Bored of AirSpace, I started following Instagram accounts devoted to the interior design of the 1980s—some must-follows: @the_80s_interior, @80s_deco, @jpeg_fantasy—and noticed these spaces had so much more than plants. People in the ’80s tried things. And not just Perrier and cocaine! They experimented with patterned coffee tables, red lampshades, neoclassical columns where they didn’t belong. Sure, there were missteps (carpeted bathrooms come to mind), but everyone was having fun. AirSpace this was not. Sometime in the past 40 years, we abandoned the liveliness and kept only the plants.

Soon we will be able to venture into one another’s homes for parties, and yours should feel like it belongs to someone who enjoys a good time. I’m not saying to go full Memphis—a style defined by vibrant colors and odd shapes; the most extreme version is Pee-wee’s Playhouse—nor would I recommend the minimalism of Le Corbusier. But filling your apartment with plants equals a lack of effort. So what’s the solution?

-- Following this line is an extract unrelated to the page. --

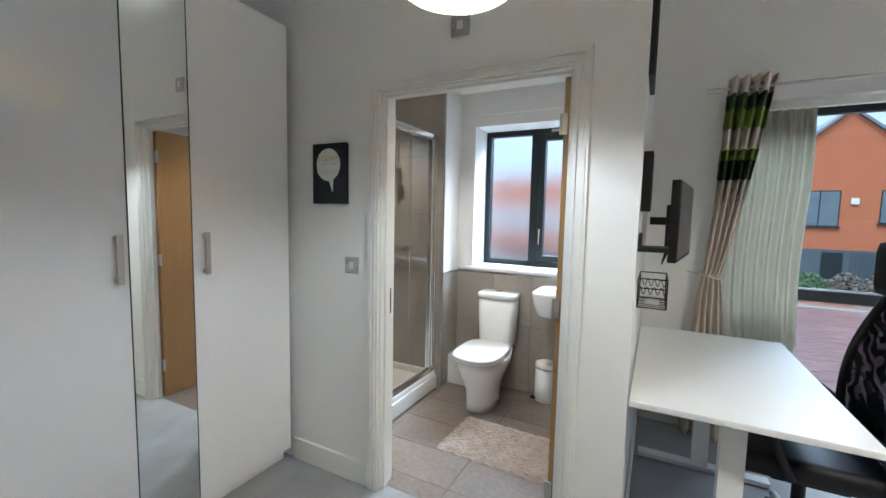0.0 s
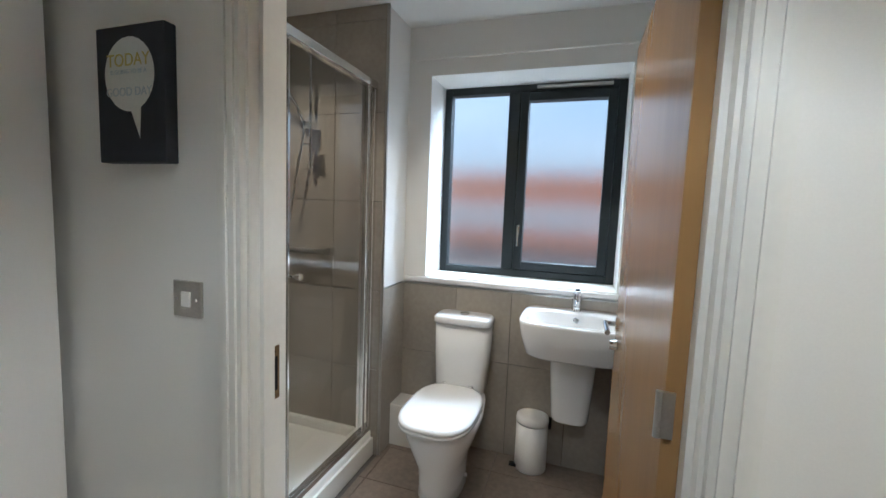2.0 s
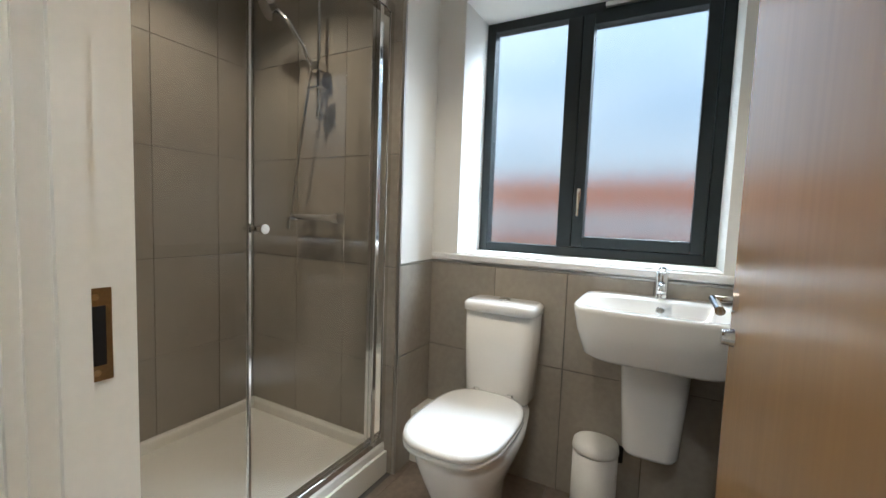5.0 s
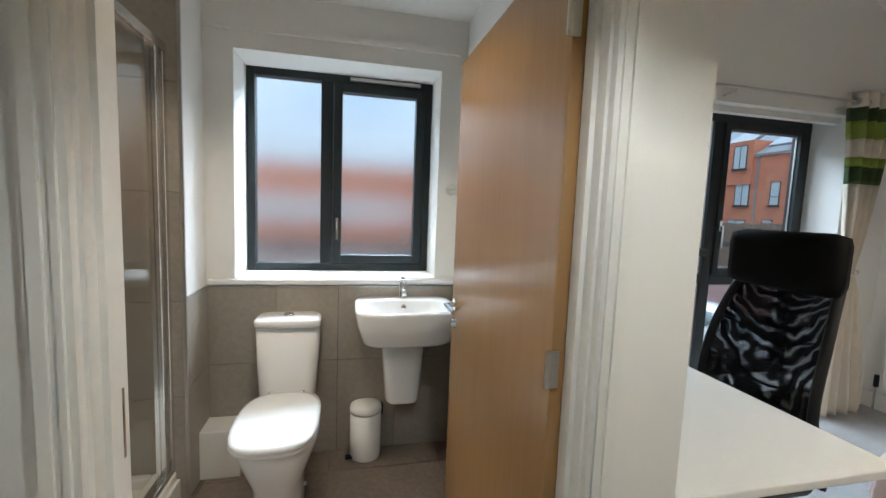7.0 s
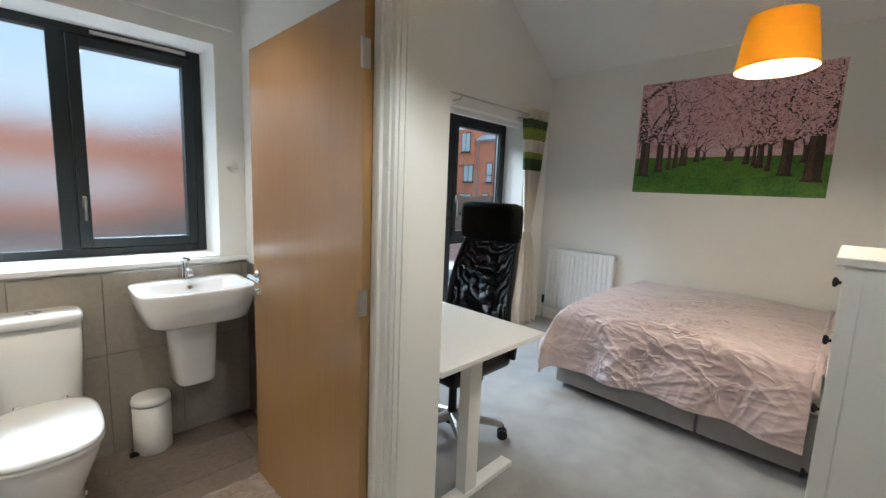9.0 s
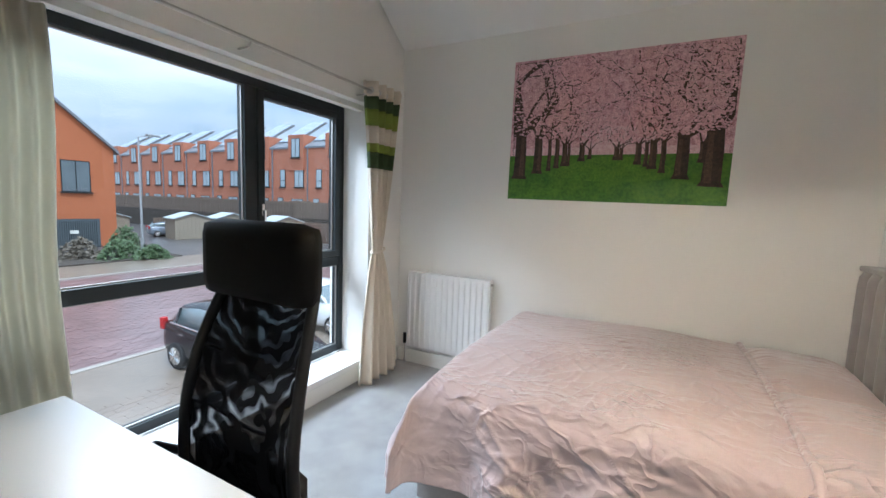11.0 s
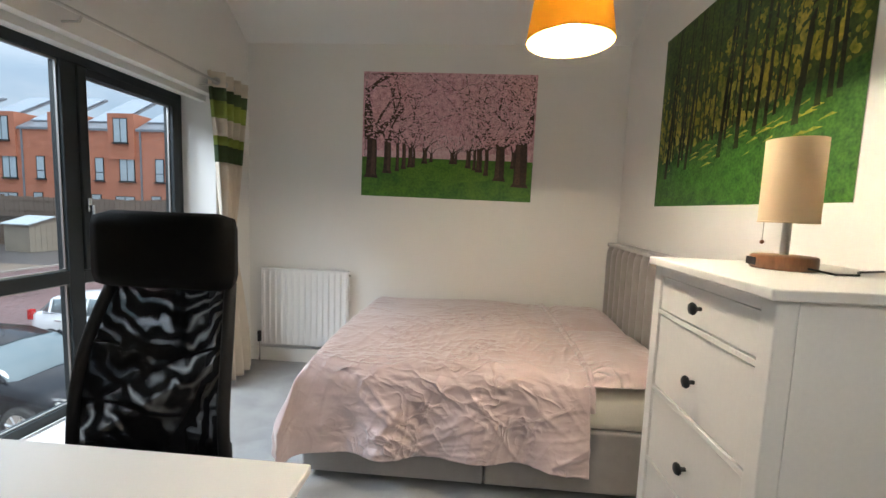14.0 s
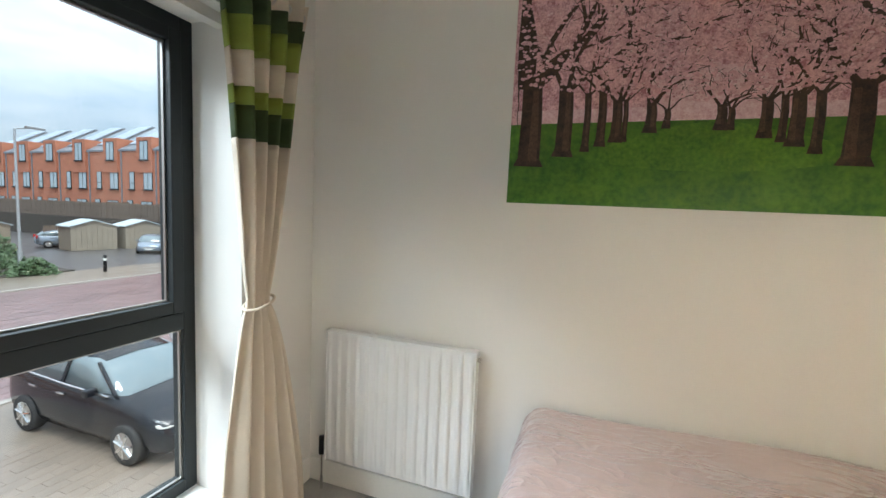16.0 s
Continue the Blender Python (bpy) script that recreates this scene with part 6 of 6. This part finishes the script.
def shrub(x, y, r, h, material, seed, label):
    t = thing("shrub", pose(x, y, G + 0.05), label, "shrub", "front garden shrubs")
    rng = random.Random(seed)
    bm = bmesh.new()
    for _ in range(10):
        a, k = rng.uniform(0, 6.28), rng.uniform(0.2, 0.8)
        tube(bm, (0, 0, 0), (r * k * math.cos(a), r * k * math.sin(a), h * rng.uniform(0.5, 0.9)), 0.02, 0.006, 5)
    part("stems", bm, SOIL, t)
    verts, faces = [], []
    for _ in range(900):
        a, k = rng.uniform(0, 6.28), rng.random() ** 0.5
        lump = 0.75 + 0.3 * math.sin(3 * a + seed)
        px, py = r * k * math.cos(a) * lump, r * k * math.sin(a) * lump
        pz = h * (1 - k ** 2.2) * rng.uniform(0.55, 1.05) + 0.05
        s = rng.uniform(0.08, 0.17)
        d = Vector((rng.uniform(-1, 1), rng.uniform(-1, 1), rng.uniform(-0.3, 1))).normalized()
        e = d.orthogonal().normalized()
        c = Vector((px, py, pz))
        i = len(verts)
        verts += [tuple(c - d * s), tuple(c + e * s * 0.5), tuple(c + d * s), tuple(c - e * s * 0.5)]
        faces.append((i, i + 1, i + 2, i + 3))
    me = bpy.data.meshes.new("foliage")
    me.from_pydata(verts, [], faces)
    me.materials.append(material)
    ob = new("foliage", me)
    ob.parent = t


structure("planting_bed", boxes((5, 30.5, G - 0.02, 16.8, 36.5, G + 0.12)), SOIL, "dark planting bed before the house")
for i, (x, y, r, h, mm) in enumerate(((13.6, 31.8, 1.5, 1.2, LEAF), (14.9, 30.6, 1.1, 0.9, LEAF), (12.2, 33.2, 1.3, 1.3, DRYLEAF), (10.4, 33.0, 1.1, 1.1, DRYLEAF), (15.6, 35.2, 1.2, 1.8, LEAF), (8.6, 33.0, 1.0, 1.0, LEAF))):
    shrub(x, y, r, h, mm, i + 3, "leafy green shrub in the planting bed" if mm is LEAF else "faded lavender shrub in the planting bed")
planter = structure("low_wall", boxes((6.2, 27.6, G, 9.0, 28.2, G + 0.7)), BRICK_FAR, "low dark brick wall beside the footway")


# ---- paving blocks nearest the house ----
drive = bpy.data.objects["driveway"]
block = {}
rng = random.Random(3)
for k in range(2):
    bm = bmesh.new()
    box(bm, 0, 0, -0.02, 0.39 if k == 0 else 0.19, 0.19, 0.006, bevel=0.006)
    block[k] = mesh_of("paving_block", bm, DRIVE_BLOCK)
for i in range(26):
    for j in range(11):
        ob = new("paving_block", block[0])
        ob.parent = drive
        ob.matrix_basis = pose(2.6 + 0.4 * j + (0.2 if i % 2 else 0), 5.9 + 0.2 * i, G + rng.uniform(-0.002, 0.003))
bm = bmesh.new()
verts, faces = [], []
for i in range(64):
    for j in range(46):
        x, y = 3.0 + 0.42 * j + (0.21 if i % 2 else 0), 13.52 + 0.2 * i
        z = G - 0.01 + rng.uniform(0.0, 0.012)
        k = len(verts)
        verts += [(x, y, z), (x + 0.4, y, z), (x + 0.4, y + 0.185, z), (x, y + 0.185, z), (x, y, G - 0.03), (x + 0.4, y, G - 0.03), (x + 0.4, y + 0.185, G - 0.03), (x, y + 0.185, G - 0.03)]
        faces += [(k, k + 1, k + 2, k + 3), (k, k + 4, k + 5, k + 1), (k + 1, k + 5, k + 6, k + 2), (k + 2, k + 6, k + 7, k + 3), (k + 3, k + 7, k + 4, k)]
me = bpy.data.meshes.new("road_block")
me.from_pydata(verts, [], faces)
me.materials.append(ROAD)
ob = new("road_block", me)
ob.parent = bpy.data.objects["road"]
tagged(ob, "wet reddish road paving blocks", kind="stuff")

I asked Meg Gustafson, an avowed maximalist who runs @80s_deco, where to start. She loved midcentury modern ten years ago but believes that “tasteful is overrated” and “interior design should be funny.” In other words, the opposite of AirSpace. Gustafson suggested a neon tube from Hay, which you can get for $75. Too much? Try something in colorful laminate, like a waterfall console or coffee table. Her advice for the truly bold? “One oversize thing.”

A plant in the corner of a well-lit room has become a symbol of taste but not a substitute for it. Plants can elevate your living room, but only by about one inch. Aim higher, and don’t be afraid to make mistakes. You just survived a pandemic—go nuts! “A lot of Memphis didn’t work,” Gustafson reminded me, “and they didn’t give a shit.”